Still praying for you. Daughter is too. I know what it's like, the last bits of life slipping away. But, she is going toward her peace. You are right about the picture falling, that is a little odd. But, somehow fitting. Hugs, prayers and love being sent to you!
When they had to do this for my mother, the nurse told me that she would die that day. She was already in a coma and I had seen her up in her wheelchair only the day before. It was Sunday morning when we were told the dire news though she hung on until Thursday evening.
I'm so sorry that you will be going through such tough hours and maybe days for the next little while. We will be with you in spirit, thoughts and prayers. I know that in a certain sense it will definitely be a relief and release for Mary. And I know it was a relief for us as well. I know my mother and yours would have spared you all this if they'd been able to.
Above all, I wish all of you the peace that passes all understanding. You have definitely done your best for her. When my one sister-in-law's father passed away last year, he even asked for a party--but he wasn't suffering from Alzheimer's. And celebrating with him, made it much easier for all of them.
Think of the good times, sing to her if you can or play some of her favorite music because I firmly believe they are still somehow able to grasp what is going on even with the Alzheimer's.
Big hugs, many prayers and love to you.
I can believe that strange things happen. Shortly before my father died at home, my mother woke one night and heard him call, "I'm coming." He never gave vent to his emotions either yet the day before he died he said to my mother: "Our kids turned out pretty good, didn't they?
Hope you don't mind if I shed a few tears too. But I'm also smiling. Death is just another part of life. I don't fear it at all.
But that with the tombstone is strange, isn't it? But it's nothing to fear.
Take heart, dear hearts.
I hope the end is peaceful for your mom. This has to be so difficult. That is strange about the tombstone picture. But maybe not, if you think about it.
Hugs, Bailey and Bebo. I pray your mother goes peacefully and gently.
My prayers for a peaceful passing. She is just stepping into the next room. Angels are waiting to take her on the next step of her journey. I know you will miss her, but God will grant you strength to get through this time of sorrow. You and your family will stay in my prayers. You have a lot of friends to help and we are all just waiting to find out what you need from us. God bless and Hugs. BTW, there really isn't anything wierd about the picture falling. I have experienced things like that numerous times.

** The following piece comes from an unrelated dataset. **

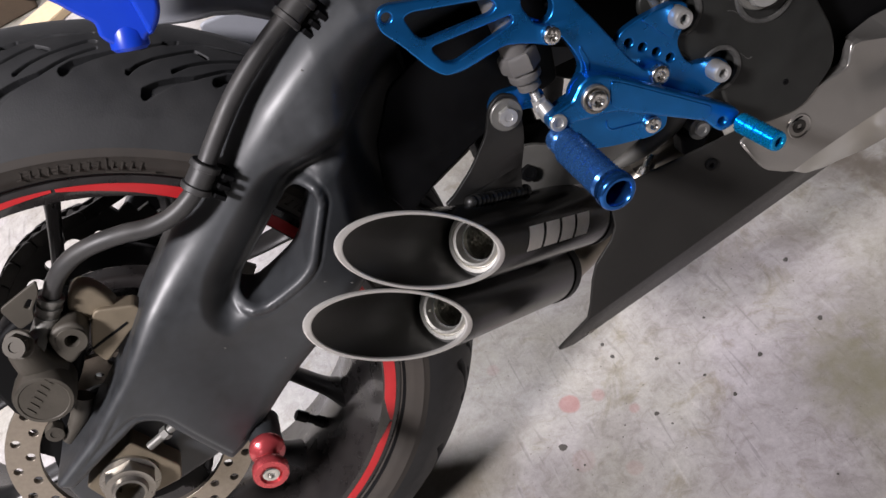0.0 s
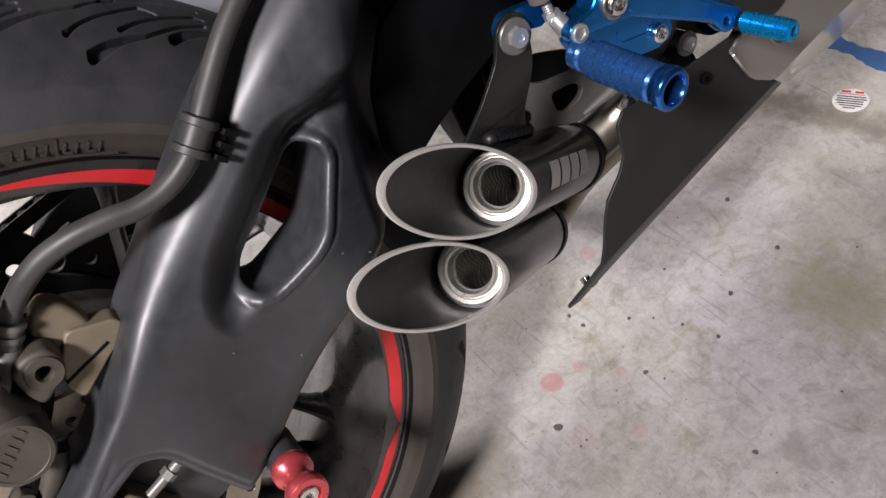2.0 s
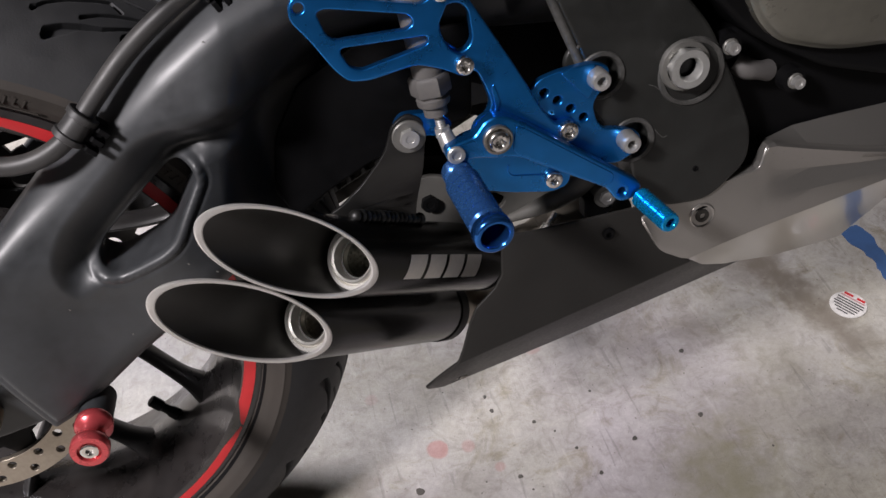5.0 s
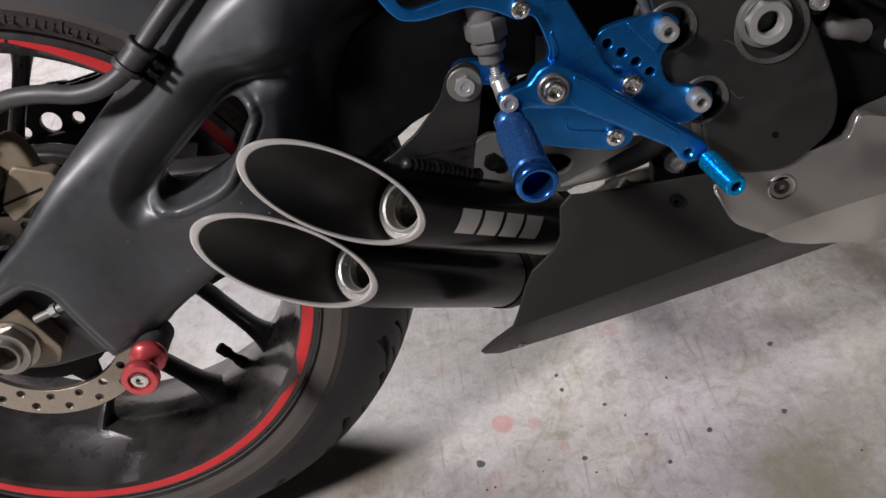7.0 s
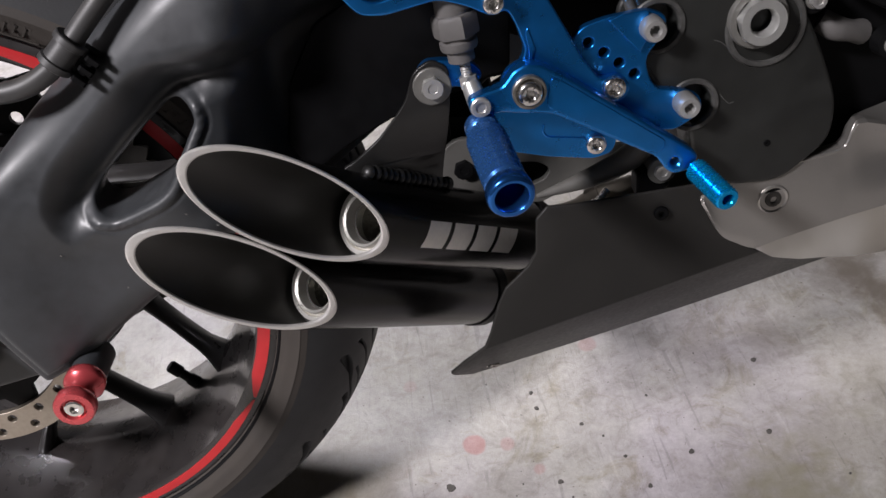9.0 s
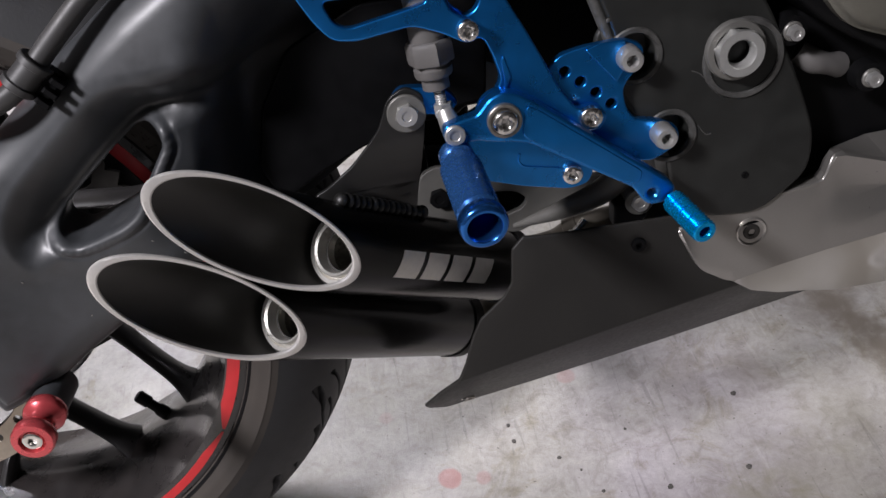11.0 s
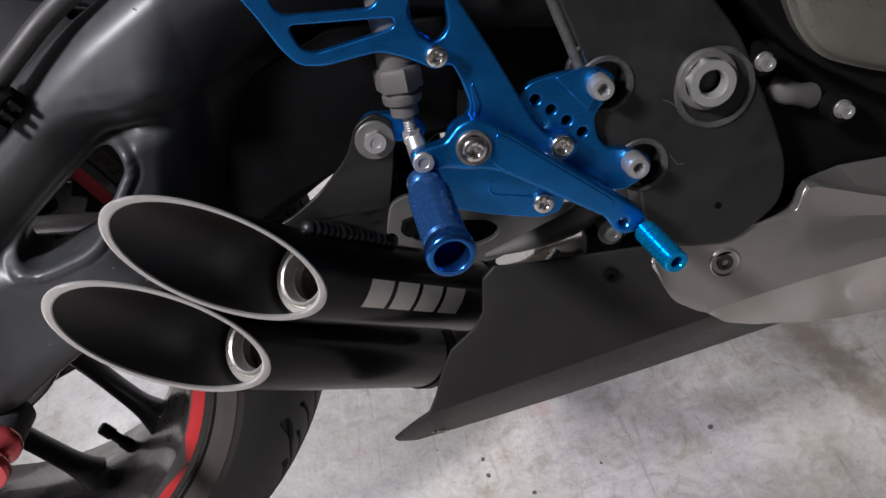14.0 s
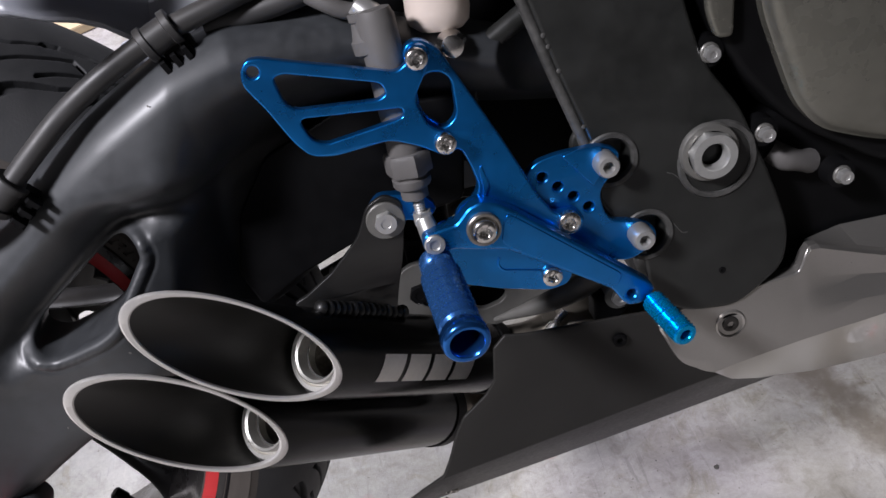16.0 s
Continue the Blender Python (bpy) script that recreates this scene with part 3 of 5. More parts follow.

I'm trying to think of something to say and all I can come up with is hang in there.
I suppose this is giving you extra time to prepare, even if your hours are filled perfectly well. Email me the minute you feel able to let me have news. I'll get an alert sent to my mobile phone so I can be there for you when/if you need me to be.
I pray for a merciful ending. A little late for that I think, as this has been going on for so long, draining you and your family. Your poor mother has been so badly treated by this horrible disease. You would think by now, with all the technology that we could get a handle on this. In some ways we are no more advanced than we were in ancient times.
And yeah, that is a bit spooky...
Eve, I am so sorry. I hope she is resting easily now.
I believe in that kind of thing completely! I find it comforting.
Thinking of you all. I do hope your mom's last moments are peaceful.
That is spooky about the picture, but I believe it means your dad's waiting for her.
Eve and Bebo--I am praying you both are hanging in there...I am a little concerned that we don't have a blog update today yet...
love you both!!
The poltergeist activity is normal at times like these. Pictures actually floated off the wall and half way across the room a couple of months before my Grandma died. I was at her side when she passed. These things are never pleasant. Hang in there. (((Hugs)))
May her passing be peaceful. Am thinking of you and yours
Hope her passing is peaceful and painless.
I am praying for you and your mom, Eve. Let her find the peace she needs. Much love to you and Bebo.